I also consider the fact that the game hides rules from the player (including the specifics on attaining one of the victory conditions outright) to be a significant UI problem, but while you didn't cover everything your review is reasonable. Most are far more disingenuous and misleading.
I've seen near-perfect scores given for civ 5 vanilla, when its MP didn't work at all. A perfect/near perfect review for a product that objectively didn't perform one of its advertised features
. "I think this will be fixed in the future"? No, that kind of review is dishonest outright. Civ 6 vanilla is substantially better, but that's such a low bar.
With a game this complicated, if you wait for every bug, imbalance, etc. to be fixed, then the game would never release.
I'll settle for the game not lying to me, hiding its rules, or forcing me to spend nearly triple the time necessary on rote inputs on some turns. Seeing civ 4 selection bugs find their way clean through every civ 5 iteration and into civ 6 is extremely discouraging. The unit you select should be the one that moves when you give an order after selecting it. Why is that so hard that it's a (literally) 10 year problem?
So for advertised features, I can go to the store page and see that all of the advertised features work.
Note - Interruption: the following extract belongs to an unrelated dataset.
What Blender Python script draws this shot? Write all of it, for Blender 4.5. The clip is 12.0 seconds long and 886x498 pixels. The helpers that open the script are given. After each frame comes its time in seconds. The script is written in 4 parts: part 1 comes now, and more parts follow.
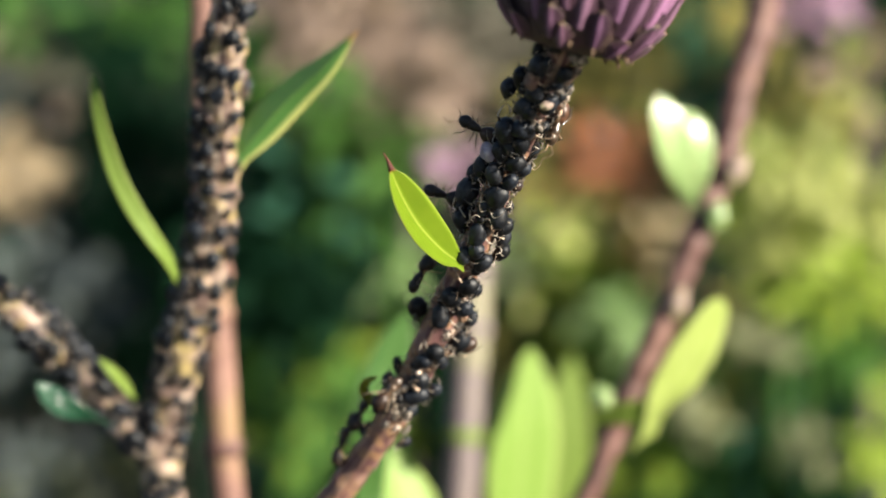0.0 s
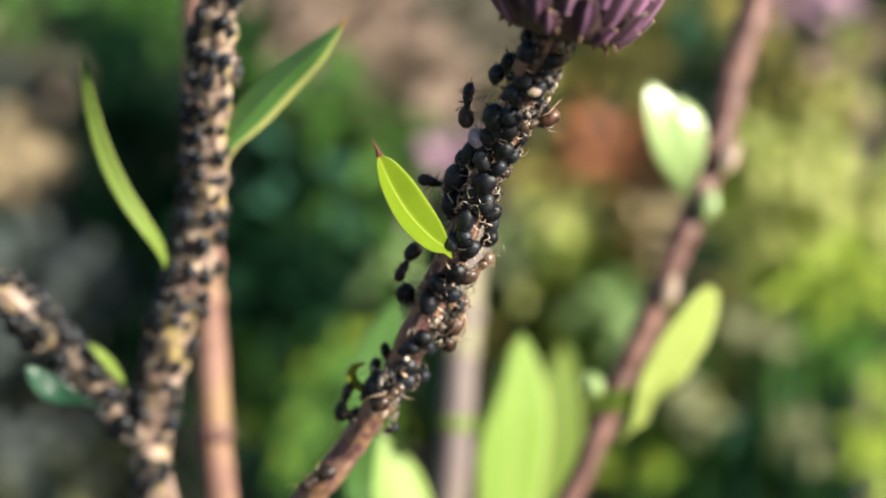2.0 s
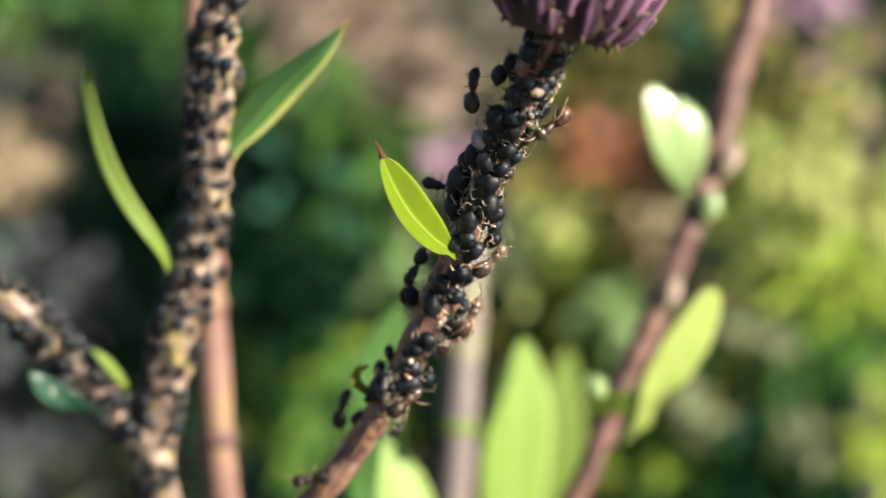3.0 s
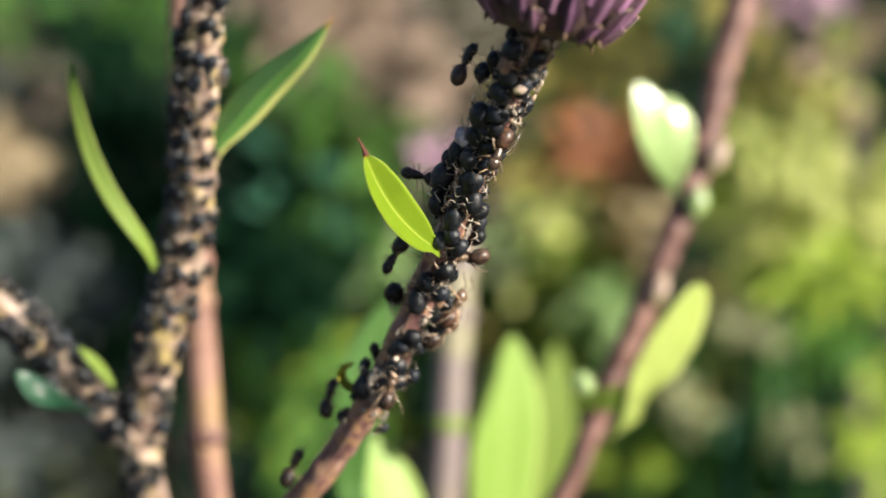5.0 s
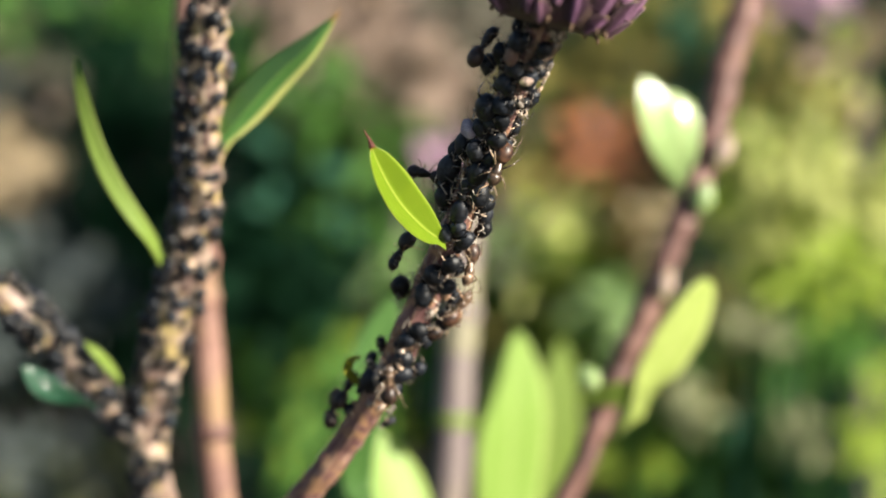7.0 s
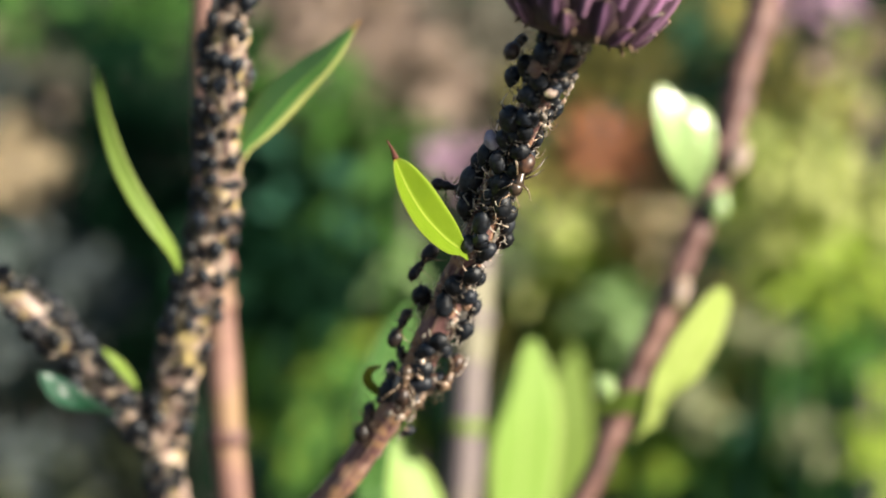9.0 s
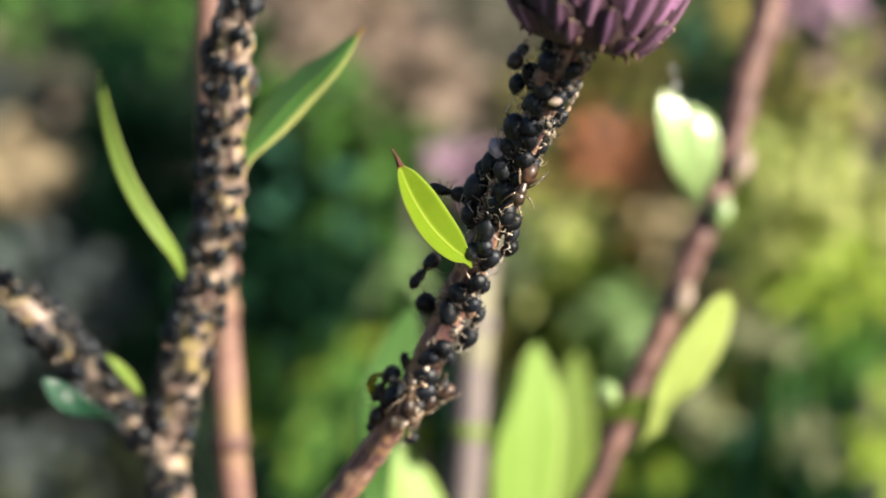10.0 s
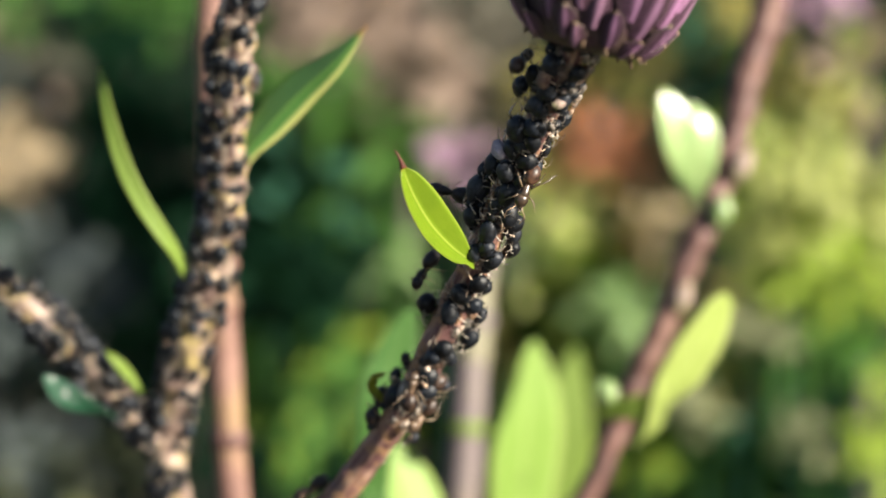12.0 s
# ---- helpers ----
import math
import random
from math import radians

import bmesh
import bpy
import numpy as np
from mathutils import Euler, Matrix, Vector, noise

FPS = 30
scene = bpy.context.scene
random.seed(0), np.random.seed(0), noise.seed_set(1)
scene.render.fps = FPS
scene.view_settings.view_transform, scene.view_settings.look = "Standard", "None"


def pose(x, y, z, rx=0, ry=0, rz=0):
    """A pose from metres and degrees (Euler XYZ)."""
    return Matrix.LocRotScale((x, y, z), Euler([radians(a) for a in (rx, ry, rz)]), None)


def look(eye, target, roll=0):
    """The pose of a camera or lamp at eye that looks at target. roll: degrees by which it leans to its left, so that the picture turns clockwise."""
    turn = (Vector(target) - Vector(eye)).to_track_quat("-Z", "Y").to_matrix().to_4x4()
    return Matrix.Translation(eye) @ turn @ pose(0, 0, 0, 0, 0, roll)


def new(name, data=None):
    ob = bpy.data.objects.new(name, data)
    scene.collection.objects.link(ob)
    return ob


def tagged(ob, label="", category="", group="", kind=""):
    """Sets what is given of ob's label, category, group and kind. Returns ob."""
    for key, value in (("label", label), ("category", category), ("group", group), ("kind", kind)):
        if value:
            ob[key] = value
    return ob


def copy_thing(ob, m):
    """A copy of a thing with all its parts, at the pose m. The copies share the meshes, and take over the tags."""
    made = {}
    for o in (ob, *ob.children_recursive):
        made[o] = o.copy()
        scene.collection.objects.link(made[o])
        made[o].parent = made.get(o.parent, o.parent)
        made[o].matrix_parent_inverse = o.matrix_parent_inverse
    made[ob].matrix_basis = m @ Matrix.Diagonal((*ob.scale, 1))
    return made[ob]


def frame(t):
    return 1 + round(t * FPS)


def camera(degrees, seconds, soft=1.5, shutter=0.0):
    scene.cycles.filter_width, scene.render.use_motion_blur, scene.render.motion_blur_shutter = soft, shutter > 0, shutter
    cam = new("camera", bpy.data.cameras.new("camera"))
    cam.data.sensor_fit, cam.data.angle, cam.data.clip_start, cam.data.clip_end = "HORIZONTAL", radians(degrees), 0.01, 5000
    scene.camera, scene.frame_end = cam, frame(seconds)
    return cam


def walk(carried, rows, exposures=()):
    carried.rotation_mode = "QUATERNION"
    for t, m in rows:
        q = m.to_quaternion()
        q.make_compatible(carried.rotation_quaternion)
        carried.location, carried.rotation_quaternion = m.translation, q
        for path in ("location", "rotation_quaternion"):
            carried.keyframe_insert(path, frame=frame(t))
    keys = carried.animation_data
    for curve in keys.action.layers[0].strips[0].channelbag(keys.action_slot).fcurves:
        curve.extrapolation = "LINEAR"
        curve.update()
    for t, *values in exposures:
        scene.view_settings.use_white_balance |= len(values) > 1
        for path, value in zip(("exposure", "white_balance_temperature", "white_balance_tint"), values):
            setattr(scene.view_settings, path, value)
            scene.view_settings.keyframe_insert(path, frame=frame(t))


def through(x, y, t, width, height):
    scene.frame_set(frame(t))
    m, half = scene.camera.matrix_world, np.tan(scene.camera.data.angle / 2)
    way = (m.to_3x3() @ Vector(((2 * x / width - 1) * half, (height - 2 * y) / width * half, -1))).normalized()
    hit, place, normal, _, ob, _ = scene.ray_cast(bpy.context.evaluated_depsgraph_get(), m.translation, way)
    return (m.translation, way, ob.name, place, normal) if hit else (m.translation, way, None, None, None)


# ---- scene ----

"Advertised features" is more a knock on civ 4, civ 5, and just to take a shot at them, EU IV. I didn't notice anything glaring there for 6, but 4/5 both promised MP it could not deliver, and EU IV has engaged in false advertising outright for > 2 years now (cross platform MP).
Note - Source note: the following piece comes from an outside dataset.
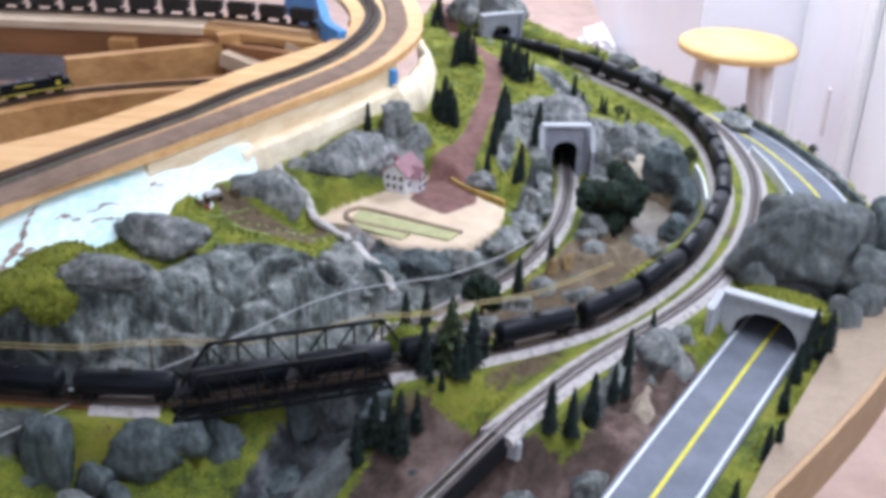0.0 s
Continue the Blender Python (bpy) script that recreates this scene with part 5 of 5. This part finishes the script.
# ---- farm ----
def build_house():
    h = thing("farmhouse", pose(-0.022, 1.478, 0.8775, 0, 0, 66), "white model farmhouse with a rose brown roof", "house")
    h.scale = (1.18, 1.18, 1.12)
    L, W, H, R = 0.040, 0.032, 0.027, 0.014
    b = bmesh.new()
    prof = [(-W / 2, 0), (W / 2, 0), (W / 2, H), (0, H + R), (-W / 2, H)]
    e1 = [b.verts.new((-L / 2, y, z)) for y, z in prof]
    e2 = [b.verts.new((L / 2, y, z)) for y, z in prof]
    b.faces.new(e1), b.faces.new(e2[::-1])
    for i in range(5):
        b.faces.new((e1[i], e2[i], e2[(i + 1) % 5], e1[(i + 1) % 5]))
    bmesh.ops.recalc_face_normals(b, faces=b.faces)
    part("wall", b, HOUSEWALL, h)
    for s in (-1, 1):
        b = bmesh.new()
        a = math.atan2(R, W / 2)
        ln = math.hypot(R, W / 2) + 0.005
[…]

“Controls doing what the game says” I guess is closer to how the UI lies to you? Because I agree that the UI does lie and deceive the player in many ways in its current release. Aside from the auto-cycling thing, what are the controls not doing?
This list could get pretty long. Let me give a few quick examples:
1. Units you have the tech to construct but do not meet the requirements are not consistently represented (sometimes you can see them in build options but they're greyed out, sometimes they don't appear at all for reasons you can't discern).
2. When you attempt a ranged attack, but have terrain in the way, the game will usually show a unit path instead of the ranged attack arc. However, sometimes the arc doesn't show when you can fire from that spot. Sometimes, the pathing doesn't show when you can't, and your unit moves towards enemy melee units while attempting a ranged attack.
3. You can get variable outcomes on attack due to RNG, which is okay, potentially even desirable. The UI gives no representation of this when making it though, which is neither okay nor desirable. If I see a graphical display showing that I won't kill that unit and wind up out of position, I expect not to kill the unit. If I'm shown a center point with a range of possibility, I understand the chance I'm taking. Same deal in reverse when "decisive victory" results in damage but no kill.
4. There are many more that are not lies outright, but are just examples of excessively opaque rules where you wouldn't even know if something is wrong, because you have no means of determining what the rules are supposed to be in the first place. WW falls in this category.
On the basis of one turn (or more, I’m just trying to help quantify the argument), what meaningful decisions can you make in previous Civ game that you do not have in Civ 6?
It's not the per-turn thing, it's the per-time thing. It's still a human being sitting in front of the screen that needs to be engaged. Let's give a concrete example:
Civ 4: When you declare war on a civ, civs pleased or higher get a *permanent* negative hit for it. Others don't care. This opinion mattered greatly for determining who could declare on you. Each time you declared war, you had to consider this until you were too strong for it to matter, and had options to offset dislike. In some cases these options were dominant (same religion with Isabella), others unattainable (same government early with Shaka), others still possibly making the difference but not necessarily (extended open borders time + trading resources). You also had to consider the ramifications of moving "worst enemy" around, such that any tech trade you made could damage an important relationship more than the trade was worth in at least some situations.
Civ 6: Once you take a few cities, further consideration of your warmonger actions is irrelevant. They hate you irreparably whether you've taken 3 cities or 3000 cities, with no variability of behavior between those extremes.
So across a 200-250 turn game where you do some conquest, you had to consider your diplomatic position relative to opposition many, many more times in civ 4, while also plaything through those turns more rapidly. A mistake could set you back in terms of finish date/resources, so making the correct decision was *meaningful* to the outcome. Civ 6 *can* do this, but at present it does not do this. The player incentive to carefully consider interactions like that isn't there, so the choices you make aren't meaningful to the outcome, even on deity. The biggest mistake you can make is maybe not getting a better deal in a trade or something, once you've taken a city or three.
That's just one example, and by itself it doesn't ruin civ 6 or anything. It's when you combine LOTS of system differences like this PLUS the more number of needless raw inputs that you get a measurable difference.